- [AVAILABLE DATA]
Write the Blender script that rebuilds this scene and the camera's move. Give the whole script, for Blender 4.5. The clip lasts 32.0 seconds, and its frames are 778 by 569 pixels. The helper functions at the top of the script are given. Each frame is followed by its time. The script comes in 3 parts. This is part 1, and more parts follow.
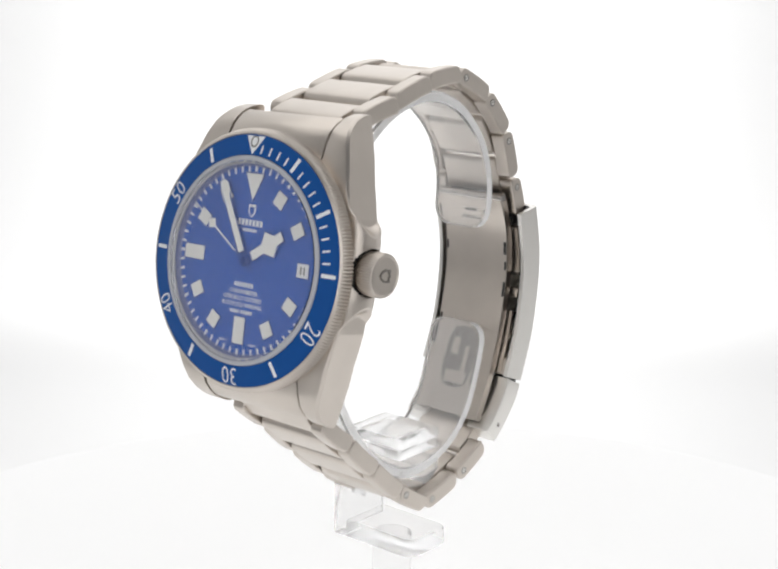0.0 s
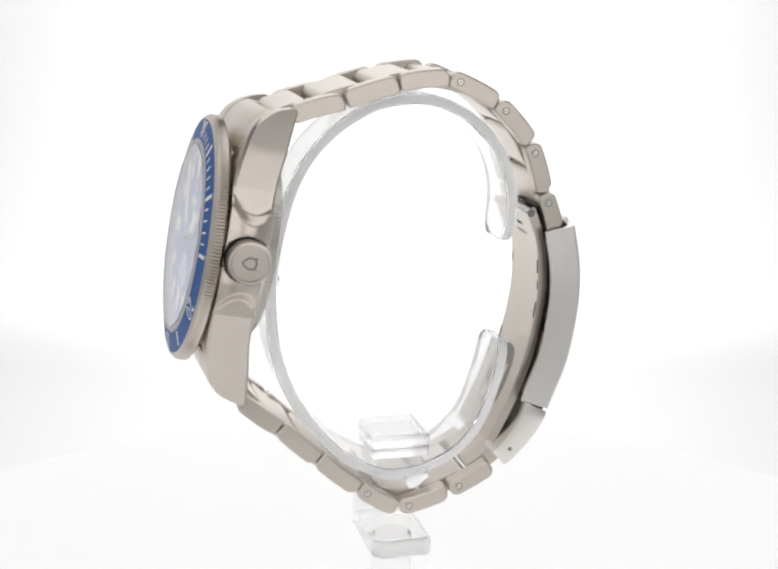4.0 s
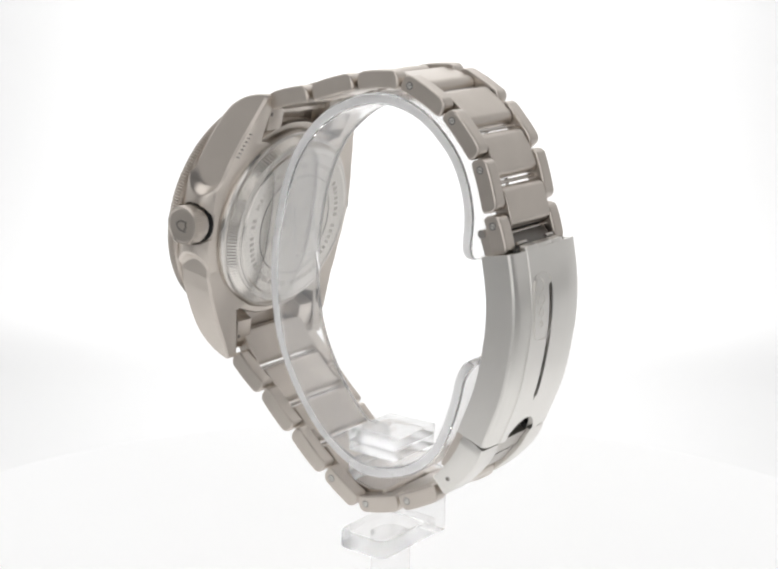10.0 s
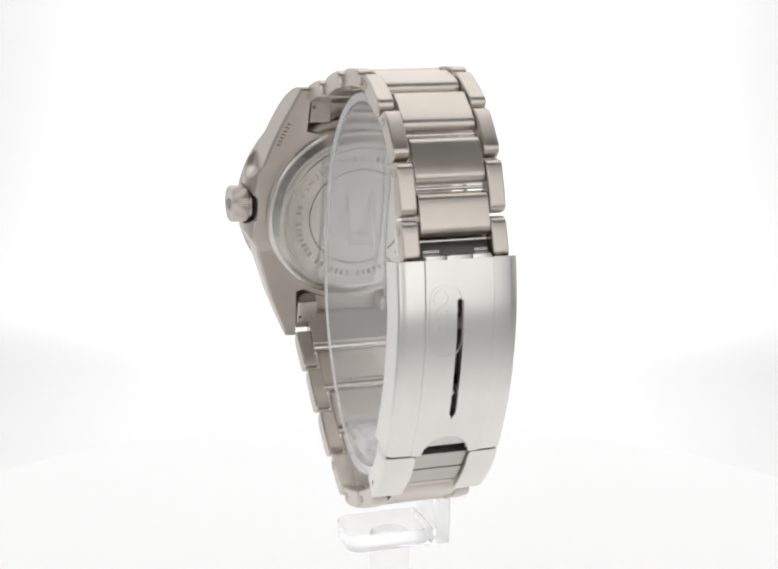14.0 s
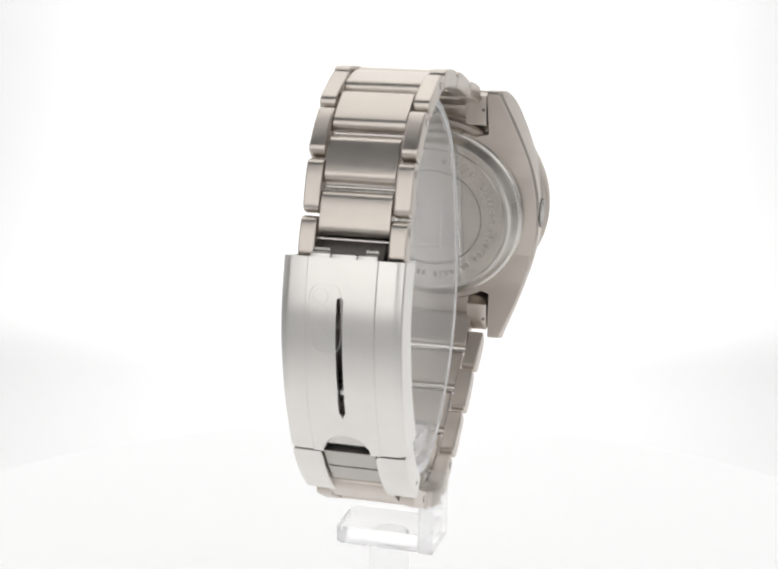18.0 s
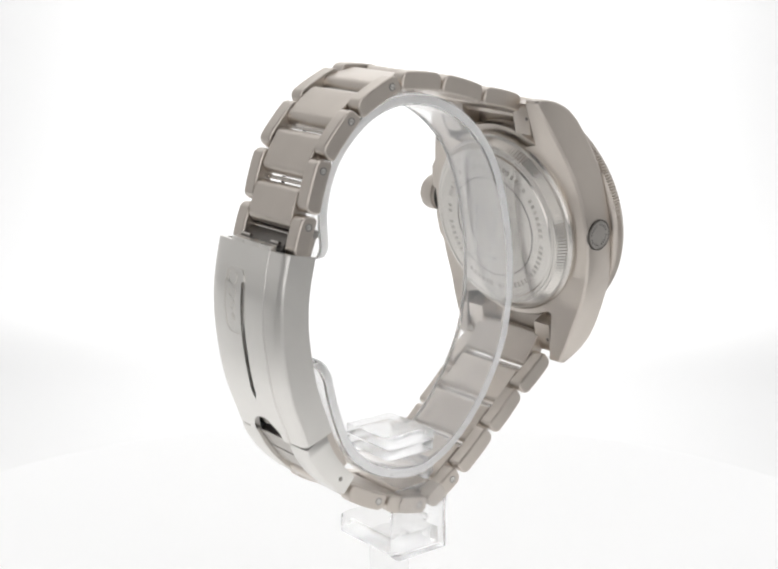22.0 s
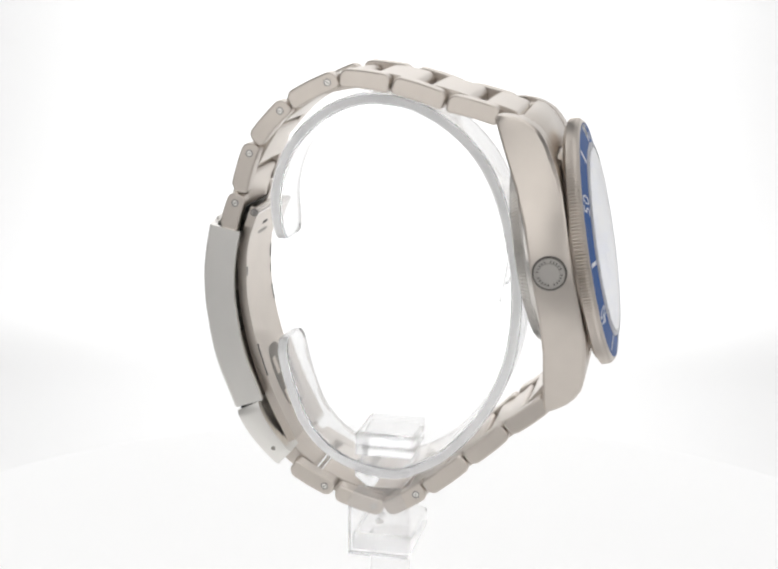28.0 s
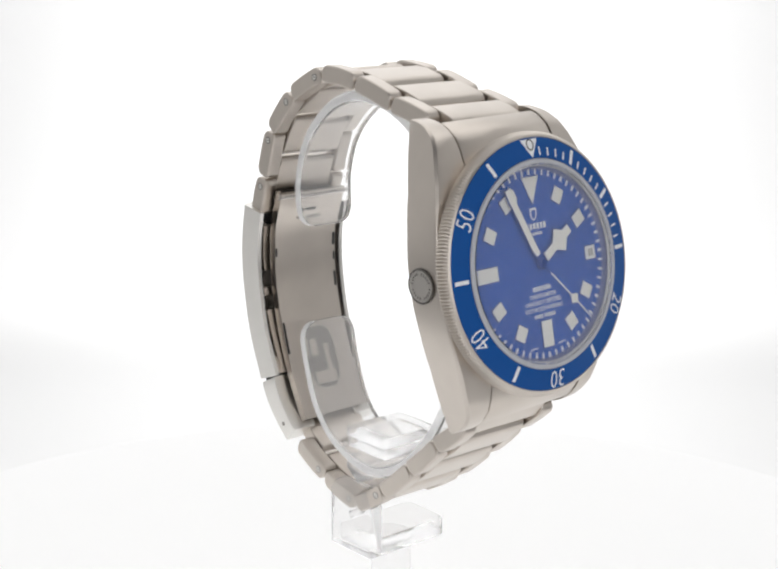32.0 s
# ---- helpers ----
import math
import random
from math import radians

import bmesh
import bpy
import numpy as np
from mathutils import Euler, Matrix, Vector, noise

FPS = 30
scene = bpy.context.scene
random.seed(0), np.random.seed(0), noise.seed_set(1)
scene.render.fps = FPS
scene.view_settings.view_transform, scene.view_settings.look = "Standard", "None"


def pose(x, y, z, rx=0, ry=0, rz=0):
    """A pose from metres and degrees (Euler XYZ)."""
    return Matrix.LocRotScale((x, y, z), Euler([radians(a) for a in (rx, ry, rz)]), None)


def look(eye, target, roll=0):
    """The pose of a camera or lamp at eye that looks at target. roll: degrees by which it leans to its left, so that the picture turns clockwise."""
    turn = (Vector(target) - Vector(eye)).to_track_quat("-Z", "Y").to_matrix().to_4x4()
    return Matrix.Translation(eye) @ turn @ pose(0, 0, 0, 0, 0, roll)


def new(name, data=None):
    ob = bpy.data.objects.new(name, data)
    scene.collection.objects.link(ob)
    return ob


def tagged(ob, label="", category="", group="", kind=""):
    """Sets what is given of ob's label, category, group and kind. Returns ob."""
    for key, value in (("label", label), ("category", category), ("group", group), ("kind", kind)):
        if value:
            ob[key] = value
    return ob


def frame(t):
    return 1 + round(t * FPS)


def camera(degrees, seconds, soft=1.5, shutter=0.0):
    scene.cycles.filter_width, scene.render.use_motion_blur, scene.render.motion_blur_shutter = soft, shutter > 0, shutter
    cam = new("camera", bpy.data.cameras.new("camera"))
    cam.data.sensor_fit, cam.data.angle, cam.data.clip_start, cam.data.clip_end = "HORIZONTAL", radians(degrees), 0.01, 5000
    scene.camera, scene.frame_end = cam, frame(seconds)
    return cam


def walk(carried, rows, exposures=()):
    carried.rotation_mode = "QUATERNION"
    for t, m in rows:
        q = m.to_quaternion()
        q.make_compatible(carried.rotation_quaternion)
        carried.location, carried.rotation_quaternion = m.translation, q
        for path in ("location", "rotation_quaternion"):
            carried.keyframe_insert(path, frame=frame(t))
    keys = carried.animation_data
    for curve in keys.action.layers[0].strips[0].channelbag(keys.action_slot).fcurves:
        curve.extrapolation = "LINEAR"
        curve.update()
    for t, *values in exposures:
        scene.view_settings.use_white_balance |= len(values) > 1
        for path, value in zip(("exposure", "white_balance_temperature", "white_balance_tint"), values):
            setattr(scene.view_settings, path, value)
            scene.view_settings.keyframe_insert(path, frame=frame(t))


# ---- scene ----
MM = 0.001
LIFT = 0.085                      # height of the watch's origin over the table
cam = camera(29.47, 32.0, soft=2.5)
EYE = Vector((0.0, -0.2577, LIFT + 0.0509))
PITCH = radians(13.833)
AIM = EYE + Vector((-0.00287, math.cos(PITCH), -math.sin(PITCH)))
walk(cam, [(0.0, look(EYE, AIM, 0.544)), (32.0, look(EYE, AIM, 0.544))], exposures=((0.0, 0.08), (32.0, 0.08)))


def turn(t):
    """The turntable's angle in degrees."""
    return 139.594 - 8.838377 * t + 0.0193025 * t * t - 4.66704e-4 * t ** 3


# ---- light: a white tent, lit through roof and sides; front and back light added ----
world = bpy.data.worlds.new("tent_air")
scene.world = world
world.use_nodes = True
world.node_tree.nodes["Background"].inputs[0].default_value = (0.9, 0.93, 1.0, 1)
world.node_tree.nodes["Background"].inputs[1].default_value = 0.10


def softbox(name, eye, target, w, h, watts, colour=(1.0, 0.992, 0.986)):
    lamp = bpy.data.lights.new(name, "AREA")
    lamp.shape, lamp.size, lamp.size_y, lamp.energy, lamp.color = "RECTANGLE", w, h, watts, colour
    ob = new(name, lamp)
    ob.matrix_world = look(eye, target)
    return ob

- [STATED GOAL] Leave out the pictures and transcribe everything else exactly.

- [SOLUTION TO THIS PROBLEM]
Write the Blender script that rebuilds this scene and the camera's move. Give the whole script, for Blender 4.5. The clip lasts 32.0 seconds, and its frames are 778 by 569 pixels. The helper functions at the top of the script are given. Each frame is followed by its time. The script comes in 3 parts. This is part 1, and more parts follow.
0.0 s
4.0 s
10.0 s
14.0 s
18.0 s
22.0 s
28.0 s
32.0 s
# ---- helpers ----
import math
import random
from math import radians

import bmesh
import bpy
import numpy as np
from mathutils import Euler, Matrix, Vector, noise

FPS = 30
scene = bpy.context.scene
random.seed(0), np.random.seed(0), noise.seed_set(1)
scene.render.fps = FPS
scene.view_settings.view_transform, scene.view_settings.look = "Standard", "None"


def pose(x, y, z, rx=0, ry=0, rz=0):
    """A pose from metres and degrees (Euler XYZ)."""
    return Matrix.LocRotScale((x, y, z), Euler([radians(a) for a in (rx, ry, rz)]), None)


def look(eye, target, roll=0):
    """The pose of a camera or lamp at eye that looks at target. roll: degrees by which it leans to its left, so that the picture turns clockwise."""
    turn = (Vector(target) - Vector(eye)).to_track_quat("-Z", "Y").to_matrix().to_4x4()
    return Matrix.Translation(eye) @ turn @ pose(0, 0, 0, 0, 0, roll)


def new(name, data=None):
    ob = bpy.data.objects.new(name, data)
    scene.collection.objects.link(ob)
    return ob


def tagged(ob, label="", category="", group="", kind=""):
    """Sets what is given of ob's label, category, group and kind. Returns ob."""
    for key, value in (("label", label), ("category", category), ("group", group), ("kind", kind)):
        if value:
            ob[key] = value
    return ob


def frame(t):
    return 1 + round(t * FPS)


def camera(degrees, seconds, soft=1.5, shutter=0.0):
    scene.cycles.filter_width, scene.render.use_motion_blur, scene.render.motion_blur_shutter = soft, shutter > 0, shutter
    cam = new("camera", bpy.data.cameras.new("camera"))
    cam.data.sensor_fit, cam.data.angle, cam.data.clip_start, cam.data.clip_end = "HORIZONTAL", radians(degrees), 0.01, 5000
    scene.camera, scene.frame_end = cam, frame(seconds)
    return cam


def walk(carried, rows, exposures=()):
    carried.rotation_mode = "QUATERNION"
    for t, m in rows:
        q = m.to_quaternion()
        q.make_compatible(carried.rotation_quaternion)
        carried.location, carried.rotation_quaternion = m.translation, q
        for path in ("location", "rotation_quaternion"):
            carried.keyframe_insert(path, frame=frame(t))
    keys = carried.animation_data
    for curve in keys.action.layers[0].strips[0].channelbag(keys.action_slot).fcurves:
        curve.extrapolation = "LINEAR"
        curve.update()
    for t, *values in exposures:
        scene.view_settings.use_white_balance |= len(values) > 1
        for path, value in zip(("exposure", "white_balance_temperature", "white_balance_tint"), values):
            setattr(scene.view_settings, path, value)
            scene.view_settings.keyframe_insert(path, frame=frame(t))


# ---- scene ----
MM = 0.001
LIFT = 0.085                      # height of the watch's origin over the table
cam = camera(29.47, 32.0, soft=2.5)
EYE = Vector((0.0, -0.2577, LIFT + 0.0509))
PITCH = radians(13.833)
AIM = EYE + Vector((-0.00287, math.cos(PITCH), -math.sin(PITCH)))
walk(cam, [(0.0, look(EYE, AIM, 0.544)), (32.0, look(EYE, AIM, 0.544))], exposures=((0.0, 0.08), (32.0, 0.08)))


def turn(t):
    """The turntable's angle in degrees."""
    return 139.594 - 8.838377 * t + 0.0193025 * t * t - 4.66704e-4 * t ** 3


# ---- light: a white tent, lit through roof and sides; front and back light added ----
world = bpy.data.worlds.new("tent_air")
scene.world = world
world.use_nodes = True
world.node_tree.nodes["Background"].inputs[0].default_value = (0.9, 0.93, 1.0, 1)
world.node_tree.nodes["Background"].inputs[1].default_value = 0.10


def softbox(name, eye, target, w, h, watts, colour=(1.0, 0.992, 0.986)):
    lamp = bpy.data.lights.new(name, "AREA")
    lamp.shape, lamp.size, lamp.size_y, lamp.energy, lamp.color = "RECTANGLE", w, h, watts, colour
    ob = new(name, lamp)
    ob.matrix_world = look(eye, target)
    return ob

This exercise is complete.